** WHAT IS NEEDED **
Write out the listing below again, precisely as it is given.

===== SUPPLIED INFORMATION

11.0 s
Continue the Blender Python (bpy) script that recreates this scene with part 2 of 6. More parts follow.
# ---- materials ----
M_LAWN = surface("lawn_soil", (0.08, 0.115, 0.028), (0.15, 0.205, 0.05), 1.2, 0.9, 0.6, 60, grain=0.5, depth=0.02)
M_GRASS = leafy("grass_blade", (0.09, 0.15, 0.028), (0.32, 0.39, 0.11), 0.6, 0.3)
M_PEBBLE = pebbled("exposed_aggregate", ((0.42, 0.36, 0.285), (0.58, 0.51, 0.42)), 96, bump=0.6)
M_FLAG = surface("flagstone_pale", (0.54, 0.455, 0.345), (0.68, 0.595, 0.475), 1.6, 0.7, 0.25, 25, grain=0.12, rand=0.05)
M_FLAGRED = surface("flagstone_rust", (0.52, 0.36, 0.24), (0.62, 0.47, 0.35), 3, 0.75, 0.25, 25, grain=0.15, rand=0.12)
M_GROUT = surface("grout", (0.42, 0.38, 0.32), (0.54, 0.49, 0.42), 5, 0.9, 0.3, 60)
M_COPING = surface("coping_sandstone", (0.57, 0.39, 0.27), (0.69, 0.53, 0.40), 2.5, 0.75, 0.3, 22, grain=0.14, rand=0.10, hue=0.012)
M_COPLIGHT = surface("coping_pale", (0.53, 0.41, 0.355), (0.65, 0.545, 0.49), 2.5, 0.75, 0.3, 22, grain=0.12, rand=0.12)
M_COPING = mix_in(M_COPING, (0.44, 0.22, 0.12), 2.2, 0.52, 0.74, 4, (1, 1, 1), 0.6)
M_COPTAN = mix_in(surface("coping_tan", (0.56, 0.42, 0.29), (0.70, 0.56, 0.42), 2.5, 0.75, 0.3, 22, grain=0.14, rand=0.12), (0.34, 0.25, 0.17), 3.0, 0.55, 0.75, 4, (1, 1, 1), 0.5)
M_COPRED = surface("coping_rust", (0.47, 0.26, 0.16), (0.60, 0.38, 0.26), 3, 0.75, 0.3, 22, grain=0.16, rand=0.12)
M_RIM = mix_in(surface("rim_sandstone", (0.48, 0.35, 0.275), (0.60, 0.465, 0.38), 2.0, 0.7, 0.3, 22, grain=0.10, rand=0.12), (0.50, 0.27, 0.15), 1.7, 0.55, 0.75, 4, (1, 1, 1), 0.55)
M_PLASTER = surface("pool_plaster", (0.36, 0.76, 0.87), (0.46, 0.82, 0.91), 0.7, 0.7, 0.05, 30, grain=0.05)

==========

** RESPONSE TO THIS TASK **
11.0 s
Continue the Blender Python (bpy) script that recreates this scene with part 2 of 6. More parts follow.
# ---- materials ----
M_LAWN = surface("lawn_soil", (0.08, 0.115, 0.028), (0.15, 0.205, 0.05), 1.2, 0.9, 0.6, 60, grain=0.5, depth=0.02)
M_GRASS = leafy("grass_blade", (0.09, 0.15, 0.028), (0.32, 0.39, 0.11), 0.6, 0.3)
M_PEBBLE = pebbled("exposed_aggregate", ((0.42, 0.36, 0.285), (0.58, 0.51, 0.42)), 96, bump=0.6)
M_FLAG = surface("flagstone_pale", (0.54, 0.455, 0.345), (0.68, 0.595, 0.475), 1.6, 0.7, 0.25, 25, grain=0.12, rand=0.05)
M_FLAGRED = surface("flagstone_rust", (0.52, 0.36, 0.24), (0.62, 0.47, 0.35), 3, 0.75, 0.25, 25, grain=0.15, rand=0.12)
M_GROUT = surface("grout", (0.42, 0.38, 0.32), (0.54, 0.49, 0.42), 5, 0.9, 0.3, 60)
M_COPING = surface("coping_sandstone", (0.57, 0.39, 0.27), (0.69, 0.53, 0.40), 2.5, 0.75, 0.3, 22, grain=0.14, rand=0.10, hue=0.012)
M_COPLIGHT = surface("coping_pale", (0.53, 0.41, 0.355), (0.65, 0.545, 0.49), 2.5, 0.75, 0.3, 22, grain=0.12, rand=0.12)
M_COPING = mix_in(M_COPING, (0.44, 0.22, 0.12), 2.2, 0.52, 0.74, 4, (1, 1, 1), 0.6)
M_COPTAN = mix_in(surface("coping_tan", (0.56, 0.42, 0.29), (0.70, 0.56, 0.42), 2.5, 0.75, 0.3, 22, grain=0.14, rand=0.12), (0.34, 0.25, 0.17), 3.0, 0.55, 0.75, 4, (1, 1, 1), 0.5)
M_COPRED = surface("coping_rust", (0.47, 0.26, 0.16), (0.60, 0.38, 0.26), 3, 0.75, 0.3, 22, grain=0.16, rand=0.12)
M_RIM = mix_in(surface("rim_sandstone", (0.48, 0.35, 0.275), (0.60, 0.465, 0.38), 2.0, 0.7, 0.3, 22, grain=0.10, rand=0.12), (0.50, 0.27, 0.15), 1.7, 0.55, 0.75, 4, (1, 1, 1), 0.55)
M_PLASTER = surface("pool_plaster", (0.36, 0.76, 0.87), (0.46, 0.82, 0.91), 0.7, 0.7, 0.05, 30, grain=0.05)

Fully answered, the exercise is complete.